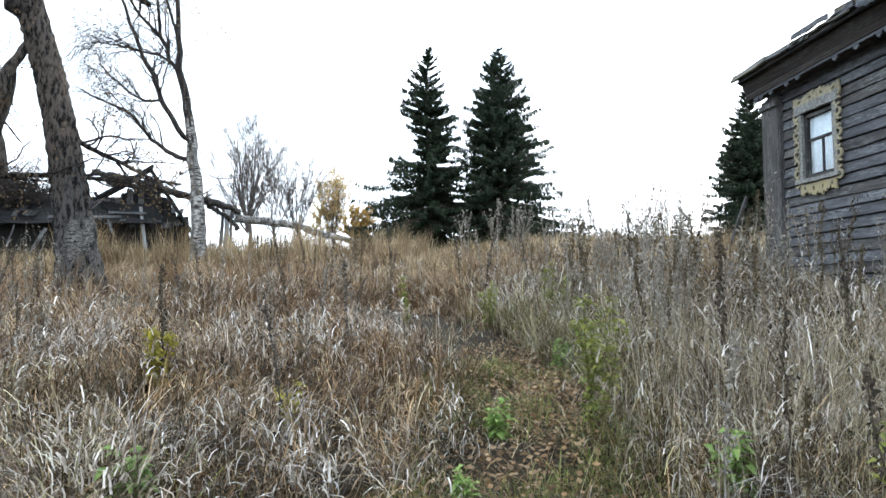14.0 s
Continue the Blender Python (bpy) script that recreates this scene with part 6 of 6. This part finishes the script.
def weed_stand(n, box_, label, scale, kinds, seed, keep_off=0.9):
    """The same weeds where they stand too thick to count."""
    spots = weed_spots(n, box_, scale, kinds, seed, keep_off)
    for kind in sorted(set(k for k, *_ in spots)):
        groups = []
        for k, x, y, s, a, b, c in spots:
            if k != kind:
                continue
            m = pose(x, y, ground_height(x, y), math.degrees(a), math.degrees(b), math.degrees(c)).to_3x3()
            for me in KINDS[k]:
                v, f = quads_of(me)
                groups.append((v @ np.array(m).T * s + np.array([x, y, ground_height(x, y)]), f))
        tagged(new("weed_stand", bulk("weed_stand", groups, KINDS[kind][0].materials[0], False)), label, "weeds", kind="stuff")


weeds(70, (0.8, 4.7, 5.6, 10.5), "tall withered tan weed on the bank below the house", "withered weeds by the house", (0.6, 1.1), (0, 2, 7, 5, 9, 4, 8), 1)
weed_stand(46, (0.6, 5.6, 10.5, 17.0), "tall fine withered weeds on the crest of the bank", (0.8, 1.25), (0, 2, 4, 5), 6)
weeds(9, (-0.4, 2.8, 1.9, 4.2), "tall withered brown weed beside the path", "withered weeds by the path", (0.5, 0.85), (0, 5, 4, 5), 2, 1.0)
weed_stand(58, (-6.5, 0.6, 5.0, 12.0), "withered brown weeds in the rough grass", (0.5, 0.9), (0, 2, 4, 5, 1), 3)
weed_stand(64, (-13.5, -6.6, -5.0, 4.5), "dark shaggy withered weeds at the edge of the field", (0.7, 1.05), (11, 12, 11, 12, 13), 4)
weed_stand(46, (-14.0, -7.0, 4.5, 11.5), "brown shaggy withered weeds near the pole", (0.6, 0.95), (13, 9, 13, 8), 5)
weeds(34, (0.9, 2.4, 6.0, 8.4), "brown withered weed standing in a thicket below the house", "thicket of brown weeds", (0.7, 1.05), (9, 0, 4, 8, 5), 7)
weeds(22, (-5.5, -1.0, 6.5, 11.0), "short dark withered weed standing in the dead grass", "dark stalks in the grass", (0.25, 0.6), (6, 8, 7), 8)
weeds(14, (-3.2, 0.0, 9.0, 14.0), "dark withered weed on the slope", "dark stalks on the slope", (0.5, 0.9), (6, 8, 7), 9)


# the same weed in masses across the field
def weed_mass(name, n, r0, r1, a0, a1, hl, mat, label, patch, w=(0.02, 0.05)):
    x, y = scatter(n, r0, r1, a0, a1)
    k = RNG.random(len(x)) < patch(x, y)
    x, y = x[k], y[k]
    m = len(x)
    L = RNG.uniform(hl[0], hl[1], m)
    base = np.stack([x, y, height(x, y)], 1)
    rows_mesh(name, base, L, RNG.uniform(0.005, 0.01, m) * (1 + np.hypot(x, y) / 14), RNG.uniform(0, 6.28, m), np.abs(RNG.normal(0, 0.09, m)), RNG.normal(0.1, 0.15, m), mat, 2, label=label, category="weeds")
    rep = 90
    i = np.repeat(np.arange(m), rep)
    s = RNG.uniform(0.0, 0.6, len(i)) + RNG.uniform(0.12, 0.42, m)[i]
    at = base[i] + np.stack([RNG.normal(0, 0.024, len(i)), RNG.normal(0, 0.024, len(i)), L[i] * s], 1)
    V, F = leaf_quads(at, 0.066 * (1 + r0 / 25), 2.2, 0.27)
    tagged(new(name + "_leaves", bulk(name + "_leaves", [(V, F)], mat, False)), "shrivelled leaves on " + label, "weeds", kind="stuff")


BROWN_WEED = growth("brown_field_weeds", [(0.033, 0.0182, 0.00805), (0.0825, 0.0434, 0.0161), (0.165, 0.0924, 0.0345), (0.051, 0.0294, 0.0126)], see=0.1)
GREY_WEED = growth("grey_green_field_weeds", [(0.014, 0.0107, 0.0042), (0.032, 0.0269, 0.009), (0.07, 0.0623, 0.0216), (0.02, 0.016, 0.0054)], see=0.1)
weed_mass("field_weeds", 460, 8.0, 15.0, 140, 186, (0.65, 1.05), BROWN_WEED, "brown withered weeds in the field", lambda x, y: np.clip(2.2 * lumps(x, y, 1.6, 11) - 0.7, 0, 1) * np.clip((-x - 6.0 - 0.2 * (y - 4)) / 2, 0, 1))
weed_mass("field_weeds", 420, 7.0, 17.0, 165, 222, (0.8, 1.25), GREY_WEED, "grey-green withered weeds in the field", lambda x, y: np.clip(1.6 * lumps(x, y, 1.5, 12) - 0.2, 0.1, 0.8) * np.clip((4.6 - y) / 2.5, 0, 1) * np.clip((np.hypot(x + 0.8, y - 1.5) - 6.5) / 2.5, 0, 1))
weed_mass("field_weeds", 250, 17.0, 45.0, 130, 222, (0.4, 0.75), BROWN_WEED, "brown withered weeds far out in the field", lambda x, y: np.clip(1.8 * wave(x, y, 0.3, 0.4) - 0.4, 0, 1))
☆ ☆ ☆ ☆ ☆
WORK REQUIRED: Ignore the images and quote every line of the listing exactly.

FINISHED TASK:
14.0 s
Continue the Blender Python (bpy) script that recreates this scene with part 6 of 6. This part finishes the script.
def weed_stand(n, box_, label, scale, kinds, seed, keep_off=0.9):
    """The same weeds where they stand too thick to count."""
    spots = weed_spots(n, box_, scale, kinds, seed, keep_off)
    for kind in sorted(set(k for k, *_ in spots)):
        groups = []
        for k, x, y, s, a, b, c in spots:
            if k != kind:
                continue
            m = pose(x, y, ground_height(x, y), math.degrees(a), math.degrees(b), math.degrees(c)).to_3x3()
            for me in KINDS[k]:
                v, f = quads_of(me)
                groups.append((v @ np.array(m).T * s + np.array([x, y, ground_height(x, y)]), f))
        tagged(new("weed_stand", bulk("weed_stand", groups, KINDS[kind][0].materials[0], False)), label, "weeds", kind="stuff")


weeds(70, (0.8, 4.7, 5.6, 10.5), "tall withered tan weed on the bank below the house", "withered weeds by the house", (0.6, 1.1), (0, 2, 7, 5, 9, 4, 8), 1)
weed_stand(46, (0.6, 5.6, 10.5, 17.0), "tall fine withered weeds on the crest of the bank", (0.8, 1.25), (0, 2, 4, 5), 6)
weeds(9, (-0.4, 2.8, 1.9, 4.2), "tall withered brown weed beside the path", "withered weeds by the path", (0.5, 0.85), (0, 5, 4, 5), 2, 1.0)
weed_stand(58, (-6.5, 0.6, 5.0, 12.0), "withered brown weeds in the rough grass", (0.5, 0.9), (0, 2, 4, 5, 1), 3)
weed_stand(64, (-13.5, -6.6, -5.0, 4.5), "dark shaggy withered weeds at the edge of the field", (0.7, 1.05), (11, 12, 11, 12, 13), 4)
weed_stand(46, (-14.0, -7.0, 4.5, 11.5), "brown shaggy withered weeds near the pole", (0.6, 0.95), (13, 9, 13, 8), 5)
weeds(34, (0.9, 2.4, 6.0, 8.4), "brown withered weed standing in a thicket below the house", "thicket of brown weeds", (0.7, 1.05), (9, 0, 4, 8, 5), 7)
weeds(22, (-5.5, -1.0, 6.5, 11.0), "short dark withered weed standing in the dead grass", "dark stalks in the grass", (0.25, 0.6), (6, 8, 7), 8)
weeds(14, (-3.2, 0.0, 9.0, 14.0), "dark withered weed on the slope", "dark stalks on the slope", (0.5, 0.9), (6, 8, 7), 9)


# the same weed in masses across the field
def weed_mass(name, n, r0, r1, a0, a1, hl, mat, label, patch, w=(0.02, 0.05)):
    x, y = scatter(n, r0, r1, a0, a1)
    k = RNG.random(len(x)) < patch(x, y)
    x, y = x[k], y[k]
    m = len(x)
    L = RNG.uniform(hl[0], hl[1], m)
    base = np.stack([x, y, height(x, y)], 1)
    rows_mesh(name, base, L, RNG.uniform(0.005, 0.01, m) * (1 + np.hypot(x, y) / 14), RNG.uniform(0, 6.28, m), np.abs(RNG.normal(0, 0.09, m)), RNG.normal(0.1, 0.15, m), mat, 2, label=label, category="weeds")
    rep = 90
    i = np.repeat(np.arange(m), rep)
    s = RNG.uniform(0.0, 0.6, len(i)) + RNG.uniform(0.12, 0.42, m)[i]
    at = base[i] + np.stack([RNG.normal(0, 0.024, len(i)), RNG.normal(0, 0.024, len(i)), L[i] * s], 1)
    V, F = leaf_quads(at, 0.066 * (1 + r0 / 25), 2.2, 0.27)
    tagged(new(name + "_leaves", bulk(name + "_leaves", [(V, F)], mat, False)), "shrivelled leaves on " + label, "weeds", kind="stuff")


BROWN_WEED = growth("brown_field_weeds", [(0.033, 0.0182, 0.00805), (0.0825, 0.0434, 0.0161), (0.165, 0.0924, 0.0345), (0.051, 0.0294, 0.0126)], see=0.1)
GREY_WEED = growth("grey_green_field_weeds", [(0.014, 0.0107, 0.0042), (0.032, 0.0269, 0.009), (0.07, 0.0623, 0.0216), (0.02, 0.016, 0.0054)], see=0.1)
weed_mass("field_weeds", 460, 8.0, 15.0, 140, 186, (0.65, 1.05), BROWN_WEED, "brown withered weeds in the field", lambda x, y: np.clip(2.2 * lumps(x, y, 1.6, 11) - 0.7, 0, 1) * np.clip((-x - 6.0 - 0.2 * (y - 4)) / 2, 0, 1))
weed_mass("field_weeds", 420, 7.0, 17.0, 165, 222, (0.8, 1.25), GREY_WEED, "grey-green withered weeds in the field", lambda x, y: np.clip(1.6 * lumps(x, y, 1.5, 12) - 0.2, 0.1, 0.8) * np.clip((4.6 - y) / 2.5, 0, 1) * np.clip((np.hypot(x + 0.8, y - 1.5) - 6.5) / 2.5, 0, 1))
weed_mass("field_weeds", 250, 17.0, 45.0, 130, 222, (0.4, 0.75), BROWN_WEED, "brown withered weeds far out in the field", lambda x, y: np.clip(1.8 * wave(x, y, 0.3, 0.4) - 0.4, 0, 1))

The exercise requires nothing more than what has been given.